Webflow website & mail accounts on private servers

Greetings everyone,
Firstly, i am very excited to be part of this huge community and i’m also very thankful that such tools like Webflow exist. As my first topic here on the forums, a very warm hello to everyone!

My situation is as it follows:
I have clients that would love to work with me developing their projects on Webflow, however there is a big issue with most big clients, that being the eMAIL addresses.

A workaround solution is to simply migrate their emails to let’s say Google business email, or Zoho premium emails and so on. However, some of my clients have security policies that prevents them to do so, and because of that, they need to keep the mail addresses on their internal company servers.

The issue with this is that some of the recipients, not all, will automatically decline their emails on the fact that their mail server cannot verify the source since they are checking it via the website’s location (which is dumb yes…)
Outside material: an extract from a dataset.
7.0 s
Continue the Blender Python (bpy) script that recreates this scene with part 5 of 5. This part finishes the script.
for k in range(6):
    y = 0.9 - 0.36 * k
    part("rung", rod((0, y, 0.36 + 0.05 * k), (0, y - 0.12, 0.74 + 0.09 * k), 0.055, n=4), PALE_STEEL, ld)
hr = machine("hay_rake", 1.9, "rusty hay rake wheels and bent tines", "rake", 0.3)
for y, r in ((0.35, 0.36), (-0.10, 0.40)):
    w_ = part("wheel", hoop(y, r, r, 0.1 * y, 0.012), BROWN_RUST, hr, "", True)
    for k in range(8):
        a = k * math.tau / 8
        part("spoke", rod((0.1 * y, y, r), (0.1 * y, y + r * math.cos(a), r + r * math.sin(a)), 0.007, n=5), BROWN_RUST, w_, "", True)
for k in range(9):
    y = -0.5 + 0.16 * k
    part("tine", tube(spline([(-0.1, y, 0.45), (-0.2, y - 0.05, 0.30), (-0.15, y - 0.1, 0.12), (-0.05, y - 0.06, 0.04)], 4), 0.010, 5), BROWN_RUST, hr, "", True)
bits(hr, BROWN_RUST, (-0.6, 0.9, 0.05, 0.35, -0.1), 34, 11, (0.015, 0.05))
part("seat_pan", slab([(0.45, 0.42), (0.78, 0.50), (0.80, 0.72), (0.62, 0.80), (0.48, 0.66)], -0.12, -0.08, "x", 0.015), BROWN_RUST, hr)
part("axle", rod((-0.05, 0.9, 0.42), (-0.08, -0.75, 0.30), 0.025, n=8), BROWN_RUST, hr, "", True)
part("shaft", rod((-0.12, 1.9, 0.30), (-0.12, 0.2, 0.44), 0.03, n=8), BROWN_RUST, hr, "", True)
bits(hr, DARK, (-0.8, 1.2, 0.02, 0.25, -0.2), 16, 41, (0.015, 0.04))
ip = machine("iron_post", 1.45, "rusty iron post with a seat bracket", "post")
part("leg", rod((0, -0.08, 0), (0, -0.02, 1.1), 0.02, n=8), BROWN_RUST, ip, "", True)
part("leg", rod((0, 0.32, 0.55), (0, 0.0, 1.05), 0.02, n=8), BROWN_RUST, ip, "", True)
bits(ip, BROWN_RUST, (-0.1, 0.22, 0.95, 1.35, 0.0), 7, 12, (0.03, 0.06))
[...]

As an example, this is an error message bouncing back
host [host name] [ip address]
SMTP Error from remote mail server after RCPT TO: [email address of remote user]
550 Client host rejected: no or inconsistent reverse DNS set.
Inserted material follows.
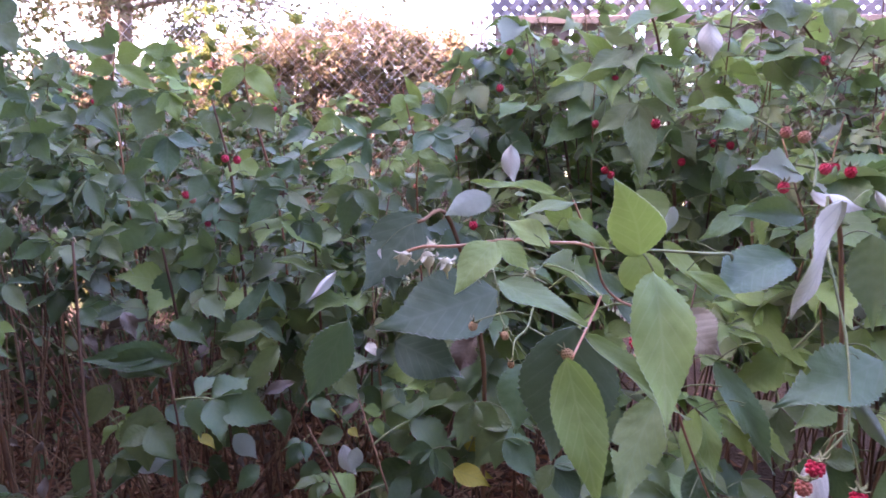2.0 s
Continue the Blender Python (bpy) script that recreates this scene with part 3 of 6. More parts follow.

I did found a couple of workarounds, like setting up a reverse DNS etc. but with some emails it still won’t work no matter what i do.
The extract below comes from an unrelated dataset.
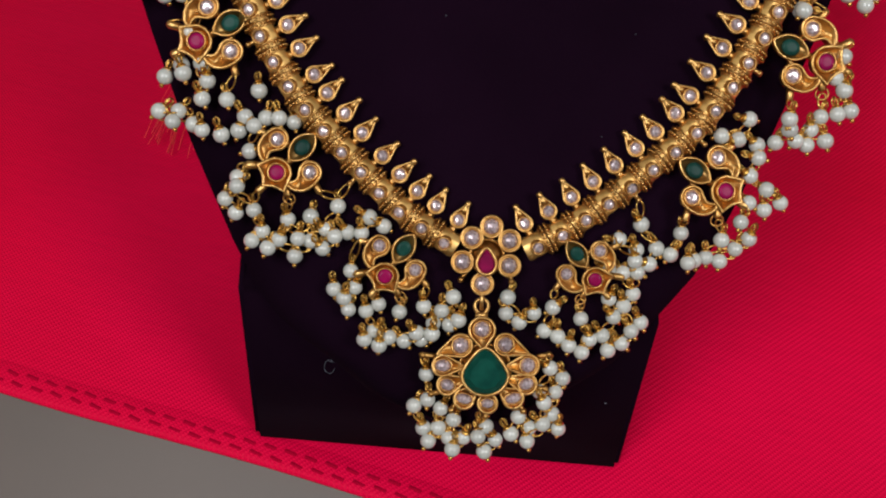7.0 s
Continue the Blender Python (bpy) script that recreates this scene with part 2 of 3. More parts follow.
def wall(name, x0, x1, y0, y1, z0, z1, mat=PLASTER):
    bm = bmesh.new()
    box(bm, x0, x1, y0, y1, z0, z1)
    return tagged(part(name, bm, mat, None, smooth=False), kind="structure")


tagged(wall("floor", -1.9, 2.1, -1.45, 2.4, -0.80, -0.75, FLOORING), "plain beige tiled floor of the room", "floor")
tagged(wall("ceiling", -1.9, 2.1, -1.45, 2.4, 2.8, 2.9), "flat white plaster ceiling", "ceiling")
tagged(wall("wall_west", -2.0, -1.9, -1.45, 2.4, -0.75, 2.8), "off-white plaster wall", "wall")
tagged(wall("wall_east", 2.1, 2.2, -1.45, 2.4, -0.75, 2.8), "off-white plaster wall", "wall")
tagged(wall("wall_north", -1.9, 2.1, 2.4, 2.5, -0.75, 2.8), "off-white plaster wall", "wall")
bm = bmesh.new()
for x0, x1 in ((-1.9, -1.5), (-0.4, 0.8), (1.7, 2.1)):
    box(bm, x0, x1, -1.45, -1.32, -0.75, 2.8)
for at, wide, high, power in WINDOWS:
    box(bm, at[0] - wide / 2, at[0] + wide / 2, -1.45, -1.32, -0.75, at[2] - high / 2)
    box(bm, at[0] - wide / 2, at[0] + wide / 2, -1.45, -1.32, at[2] + high / 2, 2.8)
part("wall_south", bm, PLASTER, None, "off-white plaster wall with two window openings", smooth=False)
tagged(bpy.data.objects["wall_south"], category="wall", kind="structure")

# ---- table ----
table = tagged(new("table"), "plain matt grey-brown table under a red cloth", "table")
bm = bmesh.new()
box(bm, -1.0, 1.2, -0.5, 1.5, -0.0332, -0.0012)
bmesh.ops.bevel(bm, geom=bm.edges, offset=0.004, segments=2, affect="EDGES")
part("tabletop", bm, TABLE, table)
for x in (-0.94, 1.14):
    for y in (-0.44, 1.44):
        bm = bmesh.new()
        box(bm, x - 0.03, x + 0.03, y - 0.03, y + 0.03, -0.75, -0.0332)
        part("leg", bm, TABLE, table, smooth=False)

# ---- red cloth ----
EDGE = pose(-0.0925, 0.0003, 0, 0, 0, -15.5)  # its hem runs along local x, the cloth behind it


def ease(v, a, b):
    f = min(1.0, max(0.0, (v - a) / (b - a)))
    return f * f * (3 - 2 * f)


def cloth_height(p):
    """Slack folds that die out towards the stand and the hem."""
    d = math.hypot((p.x + 0.01) / 1.3, p.y - 0.10)
    amount = min(1.0, max(0.0, (d - 0.14) / 0.22))
    h = 0.024 * noise.noise(Vector((p.x * 3.1 + p.y * 1.2, p.y * 2.2 - p.x, 3.7))) + 0.012 * noise.noise(Vector((p.x * 7 - p.y * 5, p.y * 4, 9.1)))
    # a broad fold beside the bust: it climbs towards the back and falls away slowly
    ridge = 0.021 * ease(p.x, 0.10, 0.18) * ease(p.y + 0.25 * (p.x - 0.15), 0.115, 0.20) * (1 - ease(p.y, 0.23, 0.60))
    return max(0.0, amount * (h + 0.018)) + ridge + 0.00035 * noise.noise(Vector((p.x * 30, p.y * 22, 5)))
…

Can anyone guide me through to what can i do to simply use Webflow complete services but emails on a private server ?

Thanks!

There’s no conflict here. These are separate DNS records. For the website you will have an A or CNAME record depending on whether you’re pointing to a IP address or another domain.

For mail, you will have an MX record, and possibly TXT and CNAME records for verification, DKIM, and SPF. Instructions vary based on the email solution you’re using, and how you decide to configure it. In your case you’re probably missing one or more records that the email provider requires.

A tip for easier DNS management: I run an agency, and when clients onboard with us we have them point their domains to Cloudflare DNS servers, at which point we take over management of the records. This saves a lot of pain of having to get into their registrar account, while still leaving them in control of their registration if they ever decide to switch providers. Here’s a writeup on the approach that inspired me:

When you click “Add a Site” on Cloudflare it will walk you through instructions to point the DNS records correctly.